JustCallMeAva Top fan April 20, 2024 at 1:33 pm

And you still have no idea why this is other then some half-baked right-wing/Libertarian talking point. It’s because there is a woeful mismatch between educational attainment and occupational training in the SC Workforce. We lag far behind on both metrics and here’s the GOP and Fox News telling kids they don’t need to go to college. They can just go to tech and get a degree and make “good” money. Yeah, that’s true if you have good grades, you stay in school, and actually finish tech school. Far too many do NOT. That leaves them woefully unqualified to do much of anything. The problem is not that too many people are not participating in the active labor market, but that they do not have the credentials to get an available job because they lack the critical education and technical skill set to do so. There is also an issue in rural areas having few economic opportunities.

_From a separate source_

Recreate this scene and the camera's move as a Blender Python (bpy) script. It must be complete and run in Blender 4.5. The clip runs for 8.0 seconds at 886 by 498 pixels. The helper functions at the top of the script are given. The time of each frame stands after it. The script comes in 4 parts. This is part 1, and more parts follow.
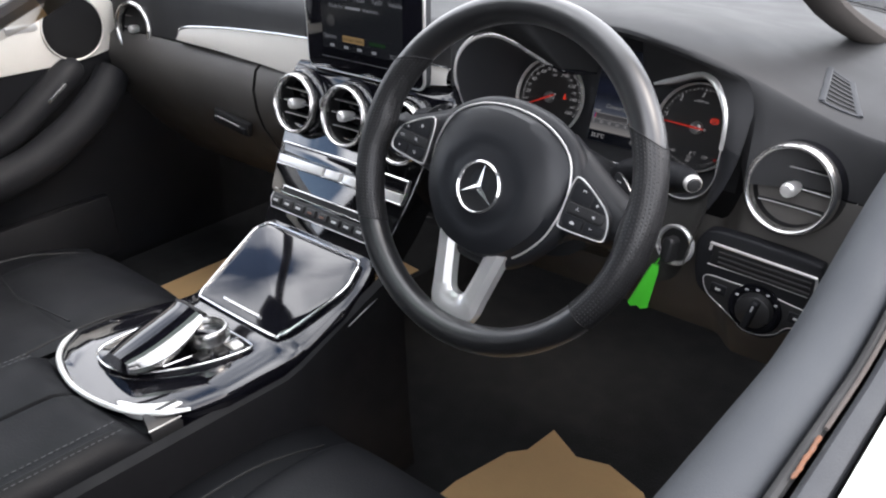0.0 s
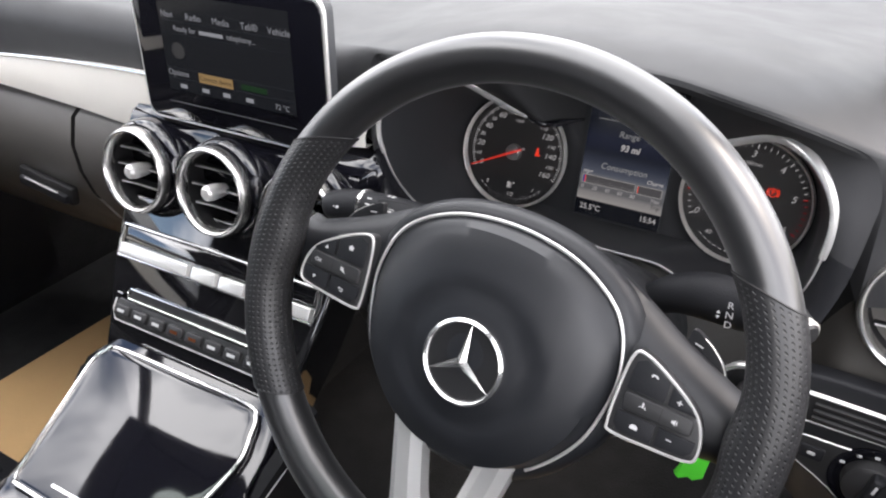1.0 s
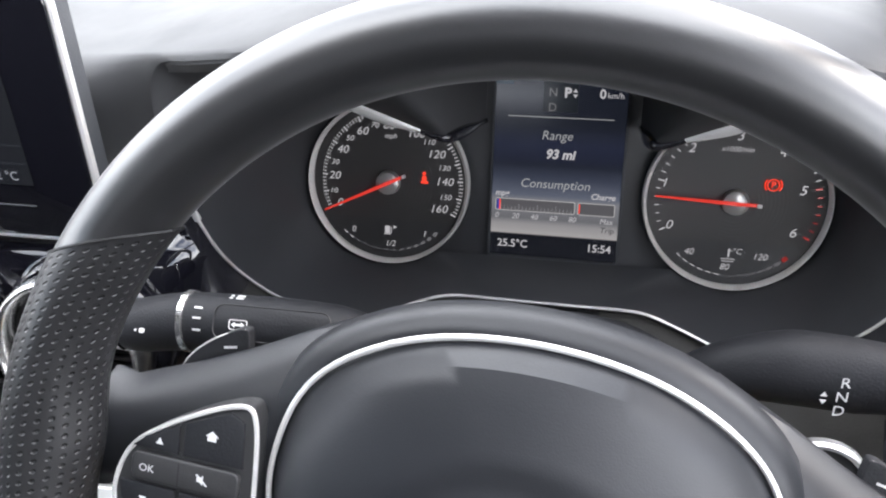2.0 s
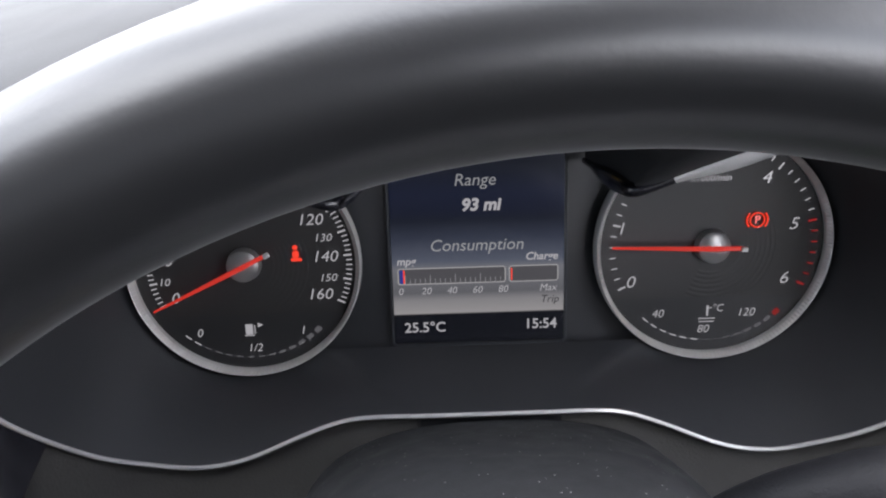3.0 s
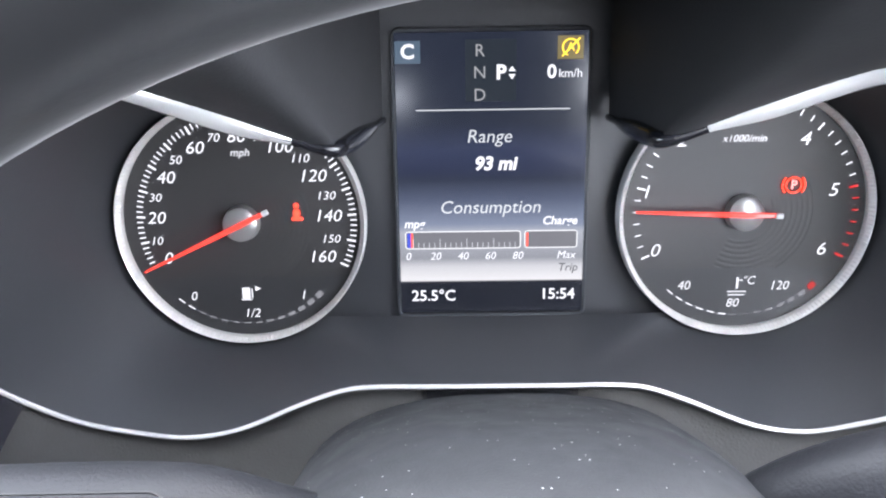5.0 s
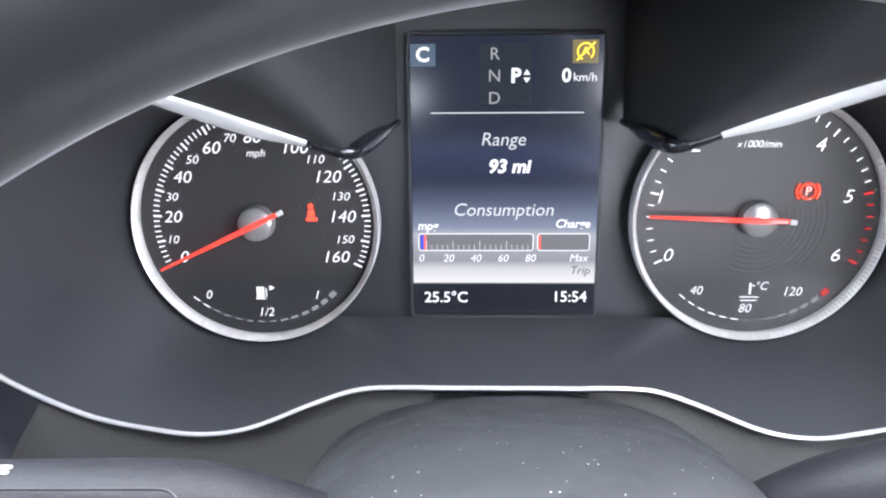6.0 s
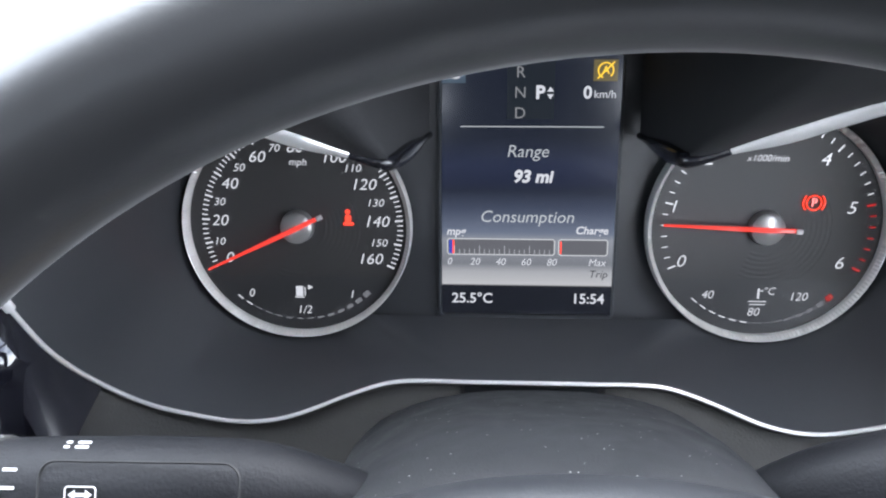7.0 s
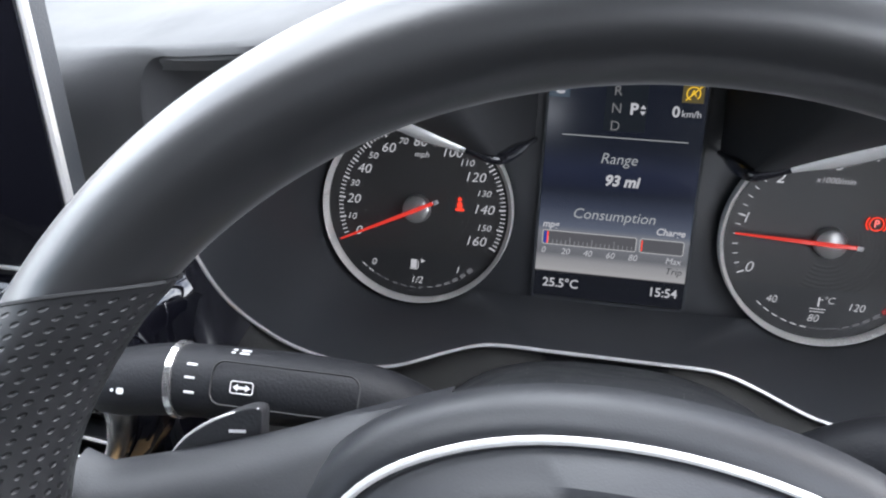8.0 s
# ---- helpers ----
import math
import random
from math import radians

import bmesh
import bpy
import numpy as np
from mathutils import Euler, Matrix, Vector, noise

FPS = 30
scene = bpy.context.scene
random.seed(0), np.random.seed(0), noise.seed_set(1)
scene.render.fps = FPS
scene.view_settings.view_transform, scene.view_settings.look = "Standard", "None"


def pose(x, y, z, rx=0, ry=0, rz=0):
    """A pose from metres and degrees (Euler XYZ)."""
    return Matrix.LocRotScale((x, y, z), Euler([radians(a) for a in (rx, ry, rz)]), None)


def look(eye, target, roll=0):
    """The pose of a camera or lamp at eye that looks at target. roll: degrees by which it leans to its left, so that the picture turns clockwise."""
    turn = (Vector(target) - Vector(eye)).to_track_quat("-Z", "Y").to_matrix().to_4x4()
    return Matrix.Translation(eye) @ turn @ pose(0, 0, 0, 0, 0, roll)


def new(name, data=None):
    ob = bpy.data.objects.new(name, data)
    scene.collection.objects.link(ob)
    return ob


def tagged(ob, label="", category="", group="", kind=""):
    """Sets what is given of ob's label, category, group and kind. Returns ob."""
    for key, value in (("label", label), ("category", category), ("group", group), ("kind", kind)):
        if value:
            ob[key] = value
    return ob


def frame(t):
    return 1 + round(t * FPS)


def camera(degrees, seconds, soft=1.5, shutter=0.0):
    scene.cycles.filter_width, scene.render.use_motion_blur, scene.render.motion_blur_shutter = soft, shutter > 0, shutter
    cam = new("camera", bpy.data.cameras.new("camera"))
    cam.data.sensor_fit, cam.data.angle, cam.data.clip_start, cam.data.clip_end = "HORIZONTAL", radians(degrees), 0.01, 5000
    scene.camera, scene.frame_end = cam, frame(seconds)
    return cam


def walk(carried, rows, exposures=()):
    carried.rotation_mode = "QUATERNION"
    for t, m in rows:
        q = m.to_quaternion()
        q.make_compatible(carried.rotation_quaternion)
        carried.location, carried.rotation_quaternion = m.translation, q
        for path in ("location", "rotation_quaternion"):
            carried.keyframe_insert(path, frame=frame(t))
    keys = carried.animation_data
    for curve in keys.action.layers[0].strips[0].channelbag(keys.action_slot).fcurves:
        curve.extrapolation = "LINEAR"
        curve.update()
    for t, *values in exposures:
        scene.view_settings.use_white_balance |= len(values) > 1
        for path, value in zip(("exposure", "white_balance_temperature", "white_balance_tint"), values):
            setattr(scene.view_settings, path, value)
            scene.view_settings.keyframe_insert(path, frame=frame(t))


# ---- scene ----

Fix that, then the “won’t work-force” will fix itself.

Reply
Nanker Phelge April 20, 2024 at 10:29 pm

“our intrepid, inimitable, amazing research director, Jenn Wood”

Ah, memories from when Will used to lavish Mathematically Challenged Mandy with such over the top praise…

Reply
kendall corley Top fan April 22, 2024 at 4:02 pm

I’m just curious how sooo many people in SC ‘s eligible workforce don’t work yet apparently have no problem feeding themselves and getting their bills and rent/mortgage paid. How do they do it? Teach me!!!